The screenshot of the three files below sums up my whole quest.

Input and output files with sizes

2017-03-25\ 10.43.36.mp4 is the input file: 152 Mbytes.
x2.mkv is the same content, with the same resolution, encoded in H.264, with CRF of 22. It’s 62 Mbytes.
x2-h265.mkv is the same input, encoded in H.265, with CRF of 27. It’s 23 Mbytes.

So when 152 Mbytes of video generated by my phone converts to 62 Mbytes even with H.264, I’m very happy.

In between, I had tried H.265 with a CRF of 22, to match the H.264 CRF. That had given me a file of about 50 Mbytes. But dropping the quality a bit by setting CRF to 27 doesn’t seem to reduce the image quality perceptibly, at least with the quick-and-dirty cellphone videos I’m dealing with here. Maybe H.265 at CRF of 27 is equivalent to H.264 with CRF of 22, we’ll see.

Then there is always mkvmerge -o out.mkv in1.mkv + in2.mkv from the mkvtoolnix package to append a few videos into one file.

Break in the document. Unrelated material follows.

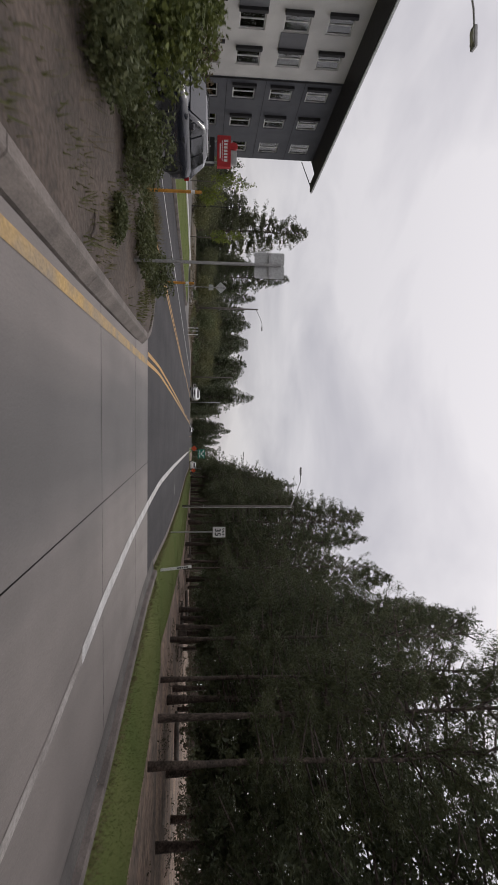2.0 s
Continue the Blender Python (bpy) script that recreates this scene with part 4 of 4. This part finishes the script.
WIN_W, WIN_H = 1.62, 1.62
frame_bm = bmesh.new()
for a, b, c, d in ((0, WIN_W, 0, 0.09), (0, WIN_W, WIN_H - 0.09, WIN_H), (0, 0.09, 0.09, WIN_H - 0.09), (WIN_W - 0.09, WIN_W, 0.09, WIN_H - 0.09), (WIN_W * 0.5 - 0.035, WIN_W * 0.5 + 0.035, 0.09, WIN_H - 0.09)):
    add_box(frame_bm, -0.05, 0.035, a, b, c, d)
frame_me = bpy.data.meshes.new("frame")
frame_bm.to_mesh(frame_me)
frame_me.materials.append(FRAMEWHITE)
pane_bm = box(-0.02, -0.012, 0.09, WIN_W * 0.5 - 0.05, 0.09, WIN_H - 0.09)
pane_me = bpy.data.meshes.new("pane")
pane_bm.to_mesh(pane_me)
pane_me.materials.append(PANE)
blind_meshes = []
for part_down, side in ((0.95, 0), (0.55, 0), (0.85, 1), (0.3, 2), (0.95, 2)):
    bb = bmesh.new()
    for i, (a, b) in enumerate(((0.10, WIN_W / 2 - 0.03), (WIN_W / 2 + 0.03, WIN_W - 0.10))):
        if side == 0 or side == i + 1:
            add_box(bb, -0.11, -0.10, a, b, WIN_H - 0.09 - part_down * (WIN_H - 0.2), WIN_H - 0.09)
    me = bpy.data.meshes.new("blind")
    bb.to_mesh(me)
    me.materials.append(BLIND)
    blind_meshes.append(me)
W = random.Random(4)


def window(y, z, hood=False):
    w = new("window")
    w.parent = building
    w.location = (WALL_X - 0.10, y, z)
    link_mesh("frame", frame_me, None, w)
    link_mesh("pane", pane_me, None, w)
    second = link_mesh("pane", pane_me, None, w)
    second.location = (0, WIN_W * 0.5 - 0.04, 0)
    k = W.choice((0, 0, 0, 1, 1, 2, 4)) if z > 5 else W.choice((None, 0, 1, 2, 3, 4))
    if k is not None:
        link_mesh("blind", blind_meshes[k], None, w, "pale drawn roller blind")
    return w


COLS_NEAR, COLS_PALE, COLS_FAR = [25.9, 29.58, 33.22], [41.4, 45.2, 48.3, 52.1, 55.4], [59.2, 62.95, 66.8]
SILLS = [1.05, 3.76, 6.48, 9.16]
for name, y0, y1, cols, clad in (("wall_dark_near", 16.0, 36.2, [18.5, 22.2] + COLS_NEAR, CLAD_DARK), ("wall_pale", 40.3, 58.3, COLS_PALE, CLAD_BEIGE), ("wall_dark_far", 58.3, 69.5, COLS_FAR, CLAD_DARK)):
    holes = [(c, c + WIN_W, s, s + WIN_H) for c in cols for s in SILLS]
    part("wall", wall_with_openings(y0, y1, 0.3, ROOF_Z + 0.3, holes, WALL_X), clad, building, "pale beige cladding" if clad is CLAD_BEIGE else "dark grey cladding")
    for c in cols:
        for s in SILLS:
            window(c, s)
part("wall", box(-44, WALL_X - 0.17, 69.2, 69.5, 0.3, ROOF_Z + 0.3), CLAD_DARK, building)
part("wall", box(-44, -43.7, 16, 69.2, 0.3, ROOF_Z + 0.3), CLAD_DARK, building)
part("wall", box(-43.7, WALL_X - 0.17, 16, 16.3, 0.3, ROOF_Z + 0.3), CLAD_DARK, building)
# added interior, not seen itself, coloured dark so the windows look unlit
part("back_wall", box(-29.1, -29.0, 16.3, 69.2, 0.3, ROOF_Z + 0.3), ROOM_SHADE, building)
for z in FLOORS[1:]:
    part("storey_floor", box(-29.0, WALL_X - 0.3, 16.3, 69.2, z - 0.3, z), ROOM_SHADE, building)
# recessed stair bay and the pale fin beside it
part("wall", box(WALL_X - 0.35, WALL_X - 0.17, 36.2, 38.2, 0.3, ROOF_Z + 0.3), CLAD_BEIGE, building, "pale stair bay")
for s in SILLS:
    bay = part("stair_window", box(WALL_X - 0.17, WALL_X - 0.13, 36.55, 37.75, s - 0.1, s + 1.75), SHADEBOX, building, "dark stair window")
    for a, b, c, d in ((36.45, 36.55, s - 0.2, s + 1.85), (37.75, 37.85, s - 0.2, s + 1.85), (36.55, 37.75, s + 1.75, s + 1.85), (36.55, 37.75, s - 0.2, s - 0.1)):
        part("bar", box(WALL_X - 0.17, WALL_X - 0.09, a, b, c, d), FRAMEWHITE, bay)
for s0, s1 in zip(SILLS, SILLS[1:]):
    part("spandrel", box(WALL_X - 0.165, WALL_X - 0.08, 36.45, 37.85, s0 + 1.87, s1 - 0.22), FRAMEWHITE, building, "white square spandrel panel")
part("fin", box(WALL_X - 0.4, WALL_X + 0.35, 38.2, 40.3, 0.3, ROOF_Z + 0.15, 0.02), CLAD_FIN, building, "plain grey projecting fin wall")
part("downpipe", tube([(WALL_X + 0.40, 40.25, 0.5), (WALL_X + 0.40, 40.25, ROOF_Z)], [0.05, 0.05], 8), SHADEBOX, building)
part("downpipe", tube([(WALL_X + 0.06, 58.4, 0.5), (WALL_X + 0.06, 58.4, ROOF_Z)], [0.05, 0.05], 8), SHADEBOX, building)
part("downpipe", tube([(WALL_X + 0.06, 36.1, 0.5), (WALL_X + 0.06, 36.1, ROOF_Z)], [0.05, 0.05], 8), SHADEBOX, building)
# grey infill panels between the windows of the pale part, and dark hoods
for row, spans in ((1, ((45.2, 53.72), (41.4, 43.02), (55.4, 57.02))), (2, ((41.4, 49.92), (52.1, 57.02))), (3, ((41.4, 49.92), (52.1, 53.72), (55.4, 57.02)))):
    for a, b in spans:
        cols = [c for c in COLS_PALE if a - 0.1 <= c <= b]
        for c0, c1 in zip(cols, cols[1:]):
            part("infill_panel", box(WALL_X, WALL_X + 0.035, c0 + WIN_W + 0.03, c1 - 0.30, SILLS[row] - 0.06, SILLS[row] + WIN_H + 0.06), CLAD_GREY, building, "dark grey infill panel")
for row in (1, 2, 3):
    for c in COLS_PALE + COLS_FAR[:2]:
        part("window_hood", box(WALL_X, WALL_X + 0.22, c - 0.27, c - 0.03, SILLS[row] - 0.05, SILLS[row] + WIN_H + 0.05), SHADEBOX, building, "dark vertical window hood")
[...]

This page was very useful to get me started.

Things still pending

I still need to figure out:

how to choose the two-channel audio track for the output, when the input has 5.1-ch and 2-ch streams
How to choose English, German, and Hindi audio tracks and retain all of them in the output, when the input has multi-lingual audio tracks
how to downmix 5.1-ch to 2-ch when the input has only 5.1-ch and I want only 2-ch in the output
how to handle and carry forward subtitles if they exist in the input

Ah well, we’ll cross those bridges too someday.